Bubba Wells

Personal information
- Born: July 26, 1974 (age 51) Russellville, Kentucky, U.S.
- Listed height: 6 ft 5 in (1.96 m)
- Listed weight: 230 lb (104 kg)

Career information
- High school: Russellville (Russellville, Kentucky)
- College: Austin Peay (1993–1997)
- NBA draft: 1997: 2nd round, 34th overall pick
- Drafted by: Dallas Mavericks
- Playing career: 1997–2005
- Position: Small forward
- Number: 35
- Coaching career: 2005–2022

Career history

Playing
- 1997–1998: Dallas Mavericks
- 1998–1999: La Crosse Bobcats
- 2000–2001: Memphis Houn'Dawgs
- 2001–2002: Dafni
- 2002–2004: Barangay Ginebra Kings
- 2004–2005: Harlem Globetrotters

Coaching
- 2005–2015: Austin Peay (assistant)
- 2015–2022: SIU Edwardsville (assistant)

Career highlights
- OVC Player of the Year (1997); 3× First-team All-OVC (1995–1997); No. 13 retired by Austin Peay Governors;
- Stats at NBA.com
- Stats at Basketball Reference

= Bubba Wells =

American basketball player and coach (born 1974)

Charles Richard "Bubba" Wells Jr. (born July 26, 1974) is an American basketball coach and former player. He played college basketball for Austin Peay State University and later professionally, including for the Dallas Mavericks in the NBA and Dafni in the Greek Basket League.

==College career==
Wells played collegiately for Austin Peay State University and was named 1997 Ohio Valley Conference Player of the Year. In his junior season, he averaged 26.3 points per game. He upped those averages during his senior year when he averaged 31.7 points and 7.5 rebounds per game.. In his four-year college career, Wells averaged 21.6 points and 6.9 rebounds per contest. He left the school as its all-time leading scorer with 2,267 points and is a member of the Athletics Hall of Fame. His No. 13 jersey is retired by the school.

==Professional career==
Wells was selected 34th by the Dallas Mavericks in the 1997 NBA draft and appeared in 39 games during 1997–98 season, starting two games in March 1998, in place of the injured Cedric Ceballos.

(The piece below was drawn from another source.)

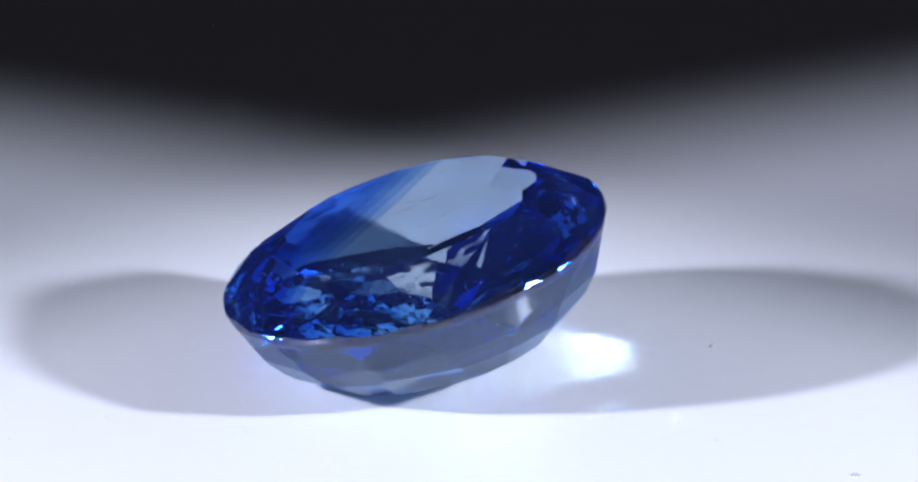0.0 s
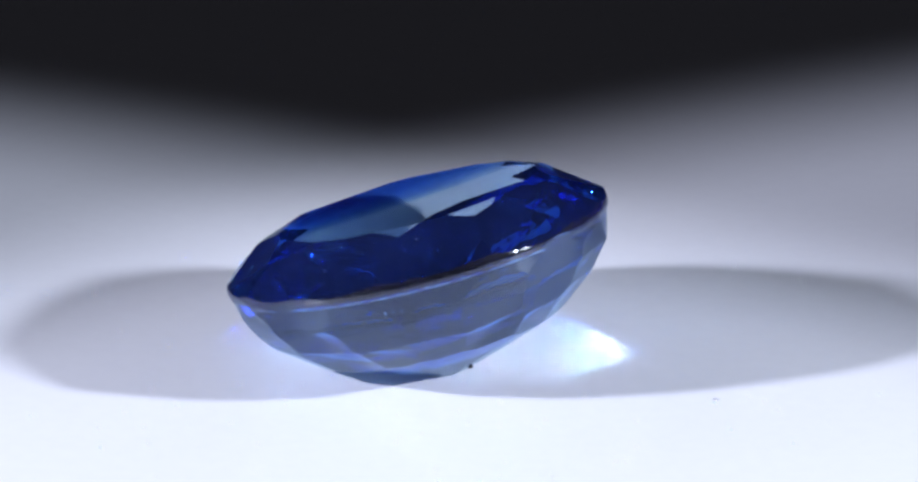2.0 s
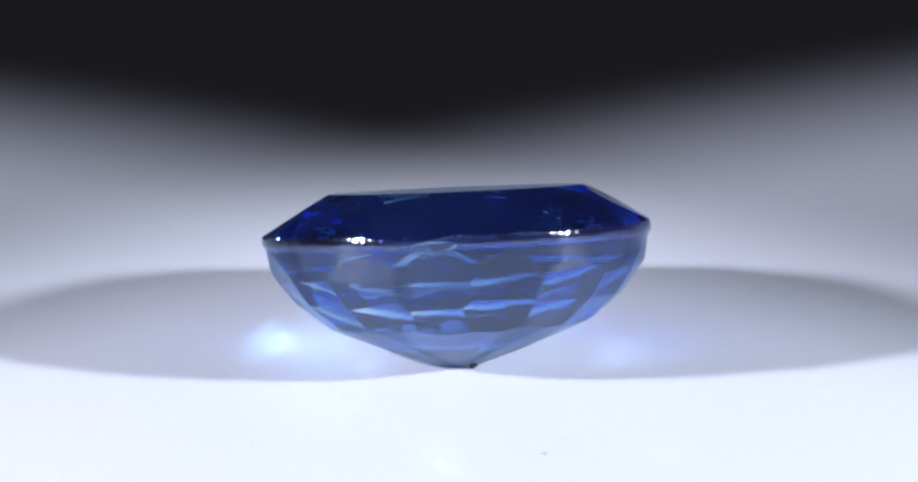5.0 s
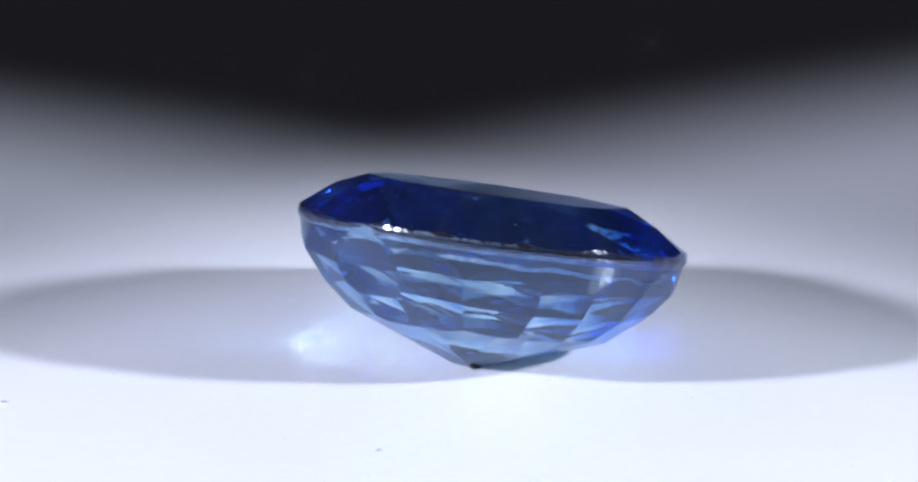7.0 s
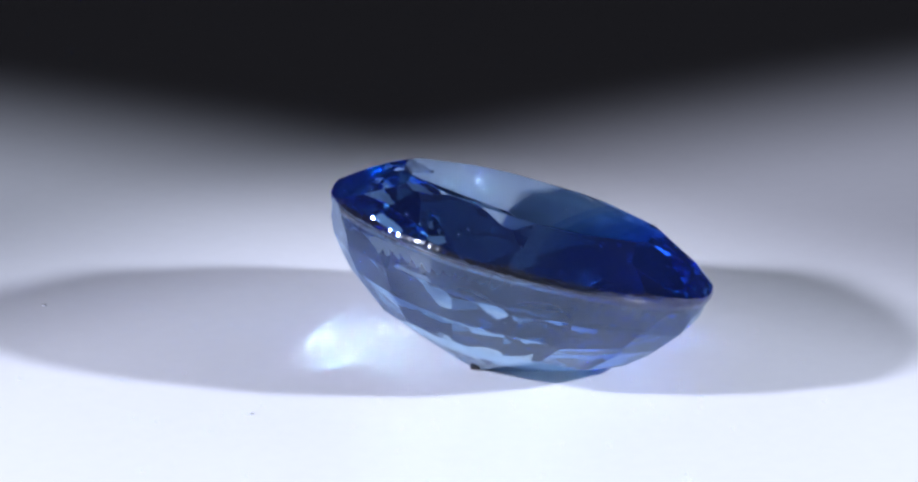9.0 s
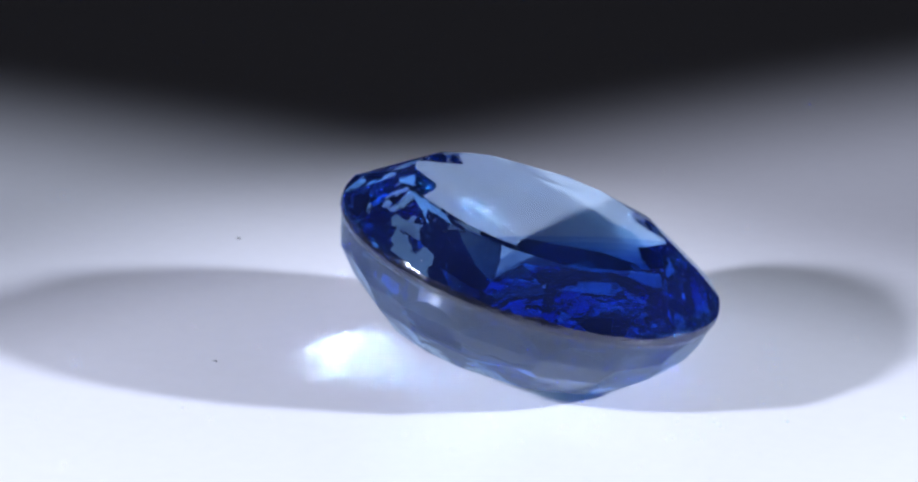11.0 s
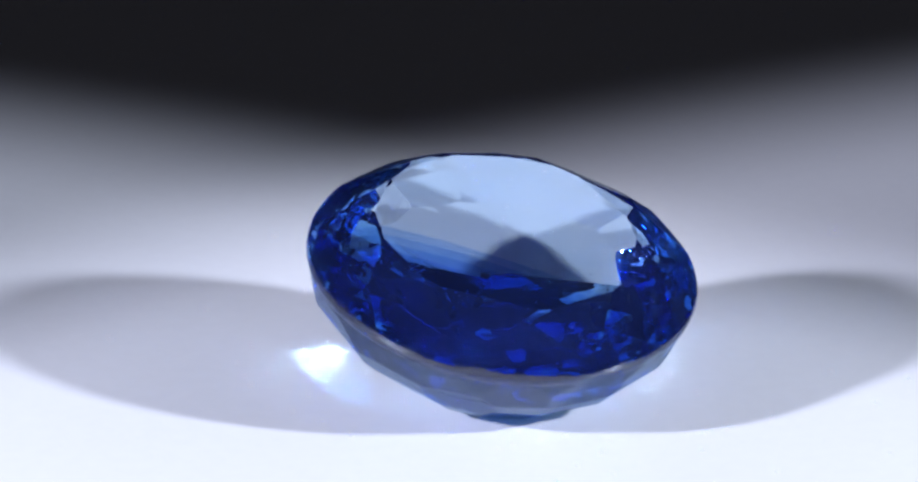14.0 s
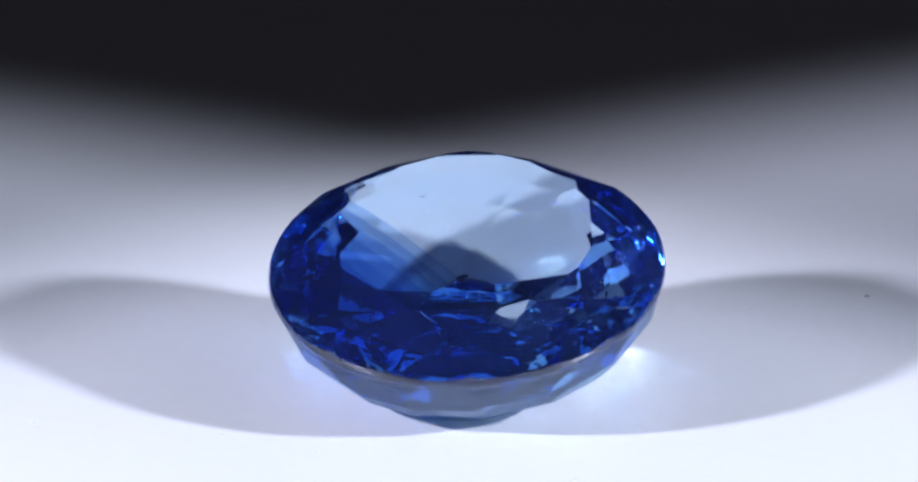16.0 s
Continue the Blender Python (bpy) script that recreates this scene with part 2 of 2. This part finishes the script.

His best game came on February 19, 1998, when he had 21 points, nine rebounds, and seven assists in a loss to the San Antonio Spurs.

On December 29, 1997, in a game against the Chicago Bulls, Wells set the record for the shortest amount of playing time before fouling out in an NBA regular season game. In the game, Mavericks coach Don Nelson employed a tactic to limit the Bulls' offense by inserting Wells into the game with the express purpose of fouling power forward Dennis Rodman, a notoriously poor free throw shooter, away from the ball. The plan failed, however, when Rodman hit 9-of-12 free throws and Chicago went on to win the game 111–105. Wells fouled out late in the third quarter after registering his sixth personal foul in a total of 2 minutes and 43 seconds playing time. This strategy of intentionally fouling a bad free throw shooter is sometimes called Hack-a-Shaq, since it was later famously used against Shaquille O'Neal. The previous record-holder was Dick Farley of the Syracuse Nationals who was disqualified in five minutes on March 12, 1956.

On June 24, 1998, Wells was traded to the Phoenix Suns along with Martin Müürsepp, the draft rights to Pat Garrity, and a future first-round draft pick in exchange for point guard Steve Nash. In January 1999, Wells, Müürsepp, and Mark Bryant were traded to the Chicago Bulls for Luc Longley. Wells never appeared in a game for Phoenix or Chicago.

He later played for the LaCrosse Bobcats of the CBA, the Oklahoma Storm of USBL, the Memphis Houn'Dawgs of the ABA, Dafni in the Greek Basket League and Barangay Ginebra Kings the Philippine Basketball Association. He played for the Harlem Globetrotters in 2004–05.

==Coaching career==
From June 2005 through May 2015, Wells was an assistant men's basketball coach at Austin Peay.
On May 28, 2015, his appointment to the staff of Jon Harris at SIU Edwardsville was announced.

==Personal life==
In August 2007, Wells married Tracee Jones, the former head women's basketball coach at Tennessee State University. The previous summer Wells served as a supporter to Jones on NBC TV game show, Deal or No Deal. Wells has a daughter, Alyiah, and a son, Chase.